Wyoming has bifurcated death-penalty trials, where after convicting a man, the jury also must decide whether to send him to his death or life in prison.
This is unique from most sentencings, where the judge chooses the defendant’s sentence from within the range the legislature has allowed. Sometimes that range is narrowed further by a plea agreement.
The case judge then sentenced Hicks to one more consecutive life sentence for the other conspiracy first-degree murder charge of which he was convicted.
The Science
Scientific developments since his 2006 sentencing have shown that the brains of “emerging adults” essentially match those of juveniles, argued Hicks in his 2024 appeal, for which subject-matter experts submitted evidence.

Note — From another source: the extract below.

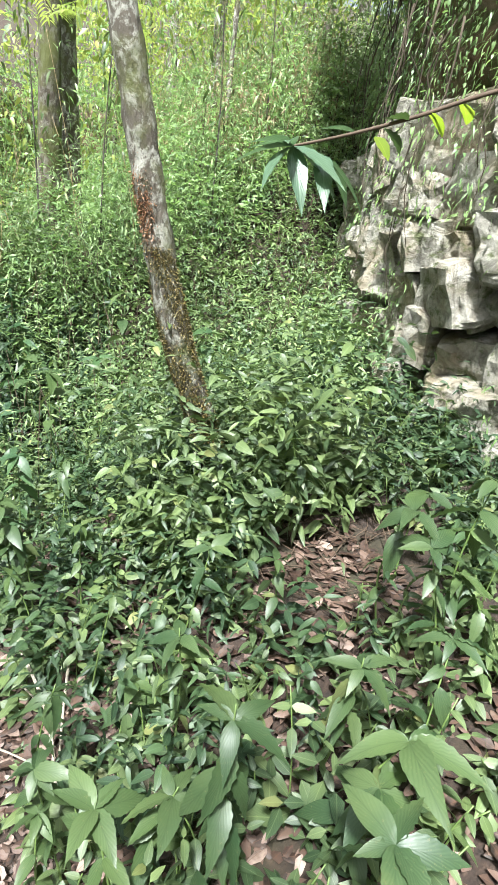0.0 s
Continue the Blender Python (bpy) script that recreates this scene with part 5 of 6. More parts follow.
# ---- woods behind ----
def woods():
    r = random.Random(71)
    spots = [(1.12, 5.55, 0.11), (1.40, 5.75, 0.09), (2.68, 5.2, 0.028), (2.2, 7.2, 0.03), (3.2, 6.6, 0.035), (3.9, 8.0, 0.05), (0.6, 10.6, 0.05), (-0.9, 11.5, 0.06), (2.0, 11.4, 0.07),
             (-2.2, 12.6, 0.05), (4.5, 11.0, 0.08), (-0.2, 14.5, 0.09), (-3.2, 18.0, 0.12), (-5.5, 24.5, 0.15), (-8.5, 25.0, 0.15), (1.5, 17.0, 0.12), (5.5, 15.0, 0.12), (-10.5, 15.5, 0.12), (-12.0, 12.0, 0.12),
             (-11.5, 19.0, 0.14), (-2.0, 22.0, 0.14), (8.0, 12.0, 0.12), (6.5, 8.0, 0.1), (5.4, 5.5, 0.07), (4.6, 6.4, 0.05), (5.5, 3.5, 0.08), (-13, 6, 0.15), (-12, 1, 0.15), (-9, -5, 0.15), (6, -5, 0.15), (0, -9, 0.15), (7, 0.5, 0.13)]
    for k, (x, y, rad) in enumerate(spots):
        z = float(ground(x, y)) - 0.05
        h = r.uniform(6.0, 9.0) if rad > 0.04 else r.uniform(3.5, 5.0)
        dx, dy = r.uniform(-0.25, 0.25), r.uniform(-0.2, 0.2)
        cx, cy, cz = x + dx * 2, y + dy * 2, z + h * 0.95
        far = math.hypot(x, y - 3) > 9
        crown = crown_cloud(cx, cy, cz, 1.6, 1.6, 1.5, 900 if far else 500, (0.14, 0.30) if far else (0.08, 0.18), SMALL, 100 + k, 24)
        limbs = []
        for j in range(3):
            ang = r.uniform(0, 6.28)
            a = (x + dx * 1.3, y + dy * 1.3, z + h * (0.6 + 0.1 * j))
            limbs.append(([a, (a[0] + math.cos(ang) * 0.5, a[1] + math.sin(ang) * 0.5, a[2] + 0.5), (a[0] + math.cos(ang) * 1.1, a[1] + math.sin(ang) * 1.1, a[2] + 0.9)], rad * 0.4, rad * 0.12))
        tree("tree", [(x, y, z), (x + dx * 0.4, y + dy * 0.4, z + h * 0.3), (x + dx, y + dy, z + h * 0.65), (cx, cy, z + h)], rad, rad * 0.5, M["bark_pale"] if k % 3 else M["bark_moss"],
             "slender pale woodland tree with a thin leafy crown" if rad < 0.06 else "tall woodland tree with a leafy crown", limbs, (crown, M["leaf_hazy"] if far and y > 10 else M["leaf_lime"] if k % 3 == 0 else M["leaf_pale"]), 10)
    # two unseen trees added beside and behind the start; their crowns shade the path
    for k, (x, y, cx, cy) in enumerate(((-3.3, 1.6, -2.5, 2.3), (-2.4, -2.2, -1.5, -1.4))):
        z = float(ground(x, y)) - 0.05
        tree("tree", [(x, y, z), (x * 0.8 + cx * 0.2, y * 0.8 + cy * 0.2, 2.2), (x * 0.5 + cx * 0.5, y * 0.5 + cy * 0.5, 4.4), (cx, cy, 6.3)], 0.13, 0.05, M["bark_moss"], "unseen mossy tree added so its leafy crown shades the path",
             [([(x * 0.5 + cx * 0.5, y * 0.5 + cy * 0.5, 4.4), (cx + 0.6, cy + 0.5, 5.4), (cx + 1.2, cy + 0.8, 6.2)], 0.05, 0.015)], (crown_cloud(cx, cy, 6.2, 2.2, (3.2, 2.2)[k], 0.9, (1000, 420)[k], (0.12, 0.22), SMALL, 160 + k, 40), M["leaf_mid"]), 10)
    # leafy thickets closing the view
    g = np.random.default_rng(72)

    def thicket(name, n, box, size, mat, label, clump=60, spread=0.7, lift=True, shape=CHIP):
        c = np.stack([g.uniform(box[0], box[1], clump), g.uniform(box[2], box[3], clump), g.uniform(box[4], box[5], clump)], -1)
        if lift:
            c[:, 2] += ground(c[:, 0], c[:, 1])
        p = c[g.integers(0, clump, n)] + g.normal(0, spread, (n, 3)) * (1, 1, 0.8)
        a = Leaves()
        a.add(shape, p, g.uniform(0, 6.28, n), g.uniform(-1.1, 0.3, n), g.normal(0, 0.5, n), g.uniform(*size, n))
        stuff(name, a, mat, label, "woods")

    thicket("woodland_thicket", 11000, (1.0, 6.5, 4.2, 10.5, 0.2, 2.4), (0.035, 0.09), M["leaf_pale"], "light green thicket under the woodland trees", 90, 0.35, shape=LANCE_S)
    # the lime thickets have sunlight painted in: brighter, yellower leaves than the rest
    thicket("woodland_thicket", 9000, (1.0, 6.5, 4.6, 10.5, 0.6, 3.0), (0.035, 0.10), M["leaf_lime"], "yellow-green leaves under the woodland trees, sunlight put into their colour", 70, 0.4, shape=OVATE_S)
    thicket("woodland_thicket", 8000, (4.6, 11.0, 12.5, 19.0, 0.3, 4.0), (0.08, 0.2), M["leaf_lime"], "green woods above the cliff, sunlight put into their leaf colour", 80, 0.7)
    thicket("woodland_thicket", 12000, (-14.0, -8.5, 6.0, 20.0, 0.3, 6.0), (0.12, 0.26), M["leaf_hazy"], "green woods on the far side of the stream, paled as if by haze", 80, 0.8)
    thicket("woodland_thicket", 20000, (-16.0, 2.0, 22.0, 36.0, 0.5, 7.0), (0.25, 0.5), M["leaf_hazy"], "distant green woods above the falls, paled as if by haze", 110, 1.4)
    thicket("woodland_thicket", 6000, (4.5, 12.0, -6.0, 9.0, 0.3, 3.5), (0.12, 0.26), M["leaf_lime"], "green woods on the slope above the start, coloured as if sunlit", 60, 0.9)
    thicket("woodland_thicket", 9000, (-12.0, 10.0, -14.0, -5.0, 0.5, 6.0), (0.2, 0.4), M["leaf_mid"], "green woods behind the start of the path", 60, 1.0)
    thicket("woodland_thicket", 6000, (-14.0, -6.0, -5.0, 6.0, 0.5, 5.0), (0.15, 0.3), M["leaf_mid"], "green woods across the lower stream", 60, 0.9)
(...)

Hicks asked District Court Judge Stuart Healy III to let him have a new sentencing in light of the new science.
The state’s attorneys urged Healy not to grapple with the case at all, saying the question of Hicks’ sentencing has already been handled and shouldn’t cross the court’s threshold a second time.
Healy saw fit to scrutinize Hicks’ request, however.
But he ultimately found that the law doesn’t support Hicks getting a redo sentencing hearing.
Jarosh’s unanimous court agreed, and ruled that Healy judged correctly.
Within The Jails
Hicks didn’t just invoke the Wyoming Constitution’s “cruel or unusual” clause.
He also invoked Article 1, Sections 15 and 16.
The first says “the penal code shall be framed on the humane principles of reformation and prevention.”
The second says no person confined in jail shall be treated with “unnecessary rigor.”
Taken altogether with Section 14, Hicks argued, these call for more protective rights for emerging adults.
The high court disagreed.
Section 15 limits the Legislature, not judges and juries sentencing people within the parameters the lawmakers have set, the opinion says.
And Section 16 addresses the conduct of jails, not the decisions of sentencers, it adds.
The Wyoming Constitution also has wording justifying Hicks’ tough sentence, wrote Jarosh.
Article 3, Section 53 says the Legislature “may by law create a penalty of life imprisonment without parole for specified crimes.”
The high court also hesitates to call Wyoming’s first-degree murder penalty unconstitutional, since such laws are presumed constitutional, Jarosh wrote.
Wyoming’s early Territorial Supreme Court warned the state’s future courts not to alter the legislature’s will without finding a law is “unconstitutional beyond reasonable doubt.”
The U.S. Supreme Court in the 20th century moved toward “a more active jurisprudential orientation” — a polite way of saying it’ll tweak legislative intent with less cause.
But states don’t have to follow that playbook since they run on different constitutions, and Wyoming courts in particular have a tradition of deference, Jarosh wrote.
Another place the Wyoming Supreme Court doesn’t have to follow the U.S. Supreme Court’s lead, says the opinion, is in adopting the federal “evolving standards of decency” approach to Eighth Amendment rulings.
“This Court does not blindly adhere to federal precedent when interpreting our constitution because the Wyoming Constitution is ‘a separate and independent source of protection’ for its residence,” wrote Jarosh, quoting a 2005 Wyoming Supreme Court case.
Under the Wyoming Constitution, the opinion says, Hicks’ triple life sentence is not cruel or unusual.
“We find that Mr. Hicks has not demonstrated the harshness of his penalty is disproportionate to the seriousness of his offenses,” the opinion says.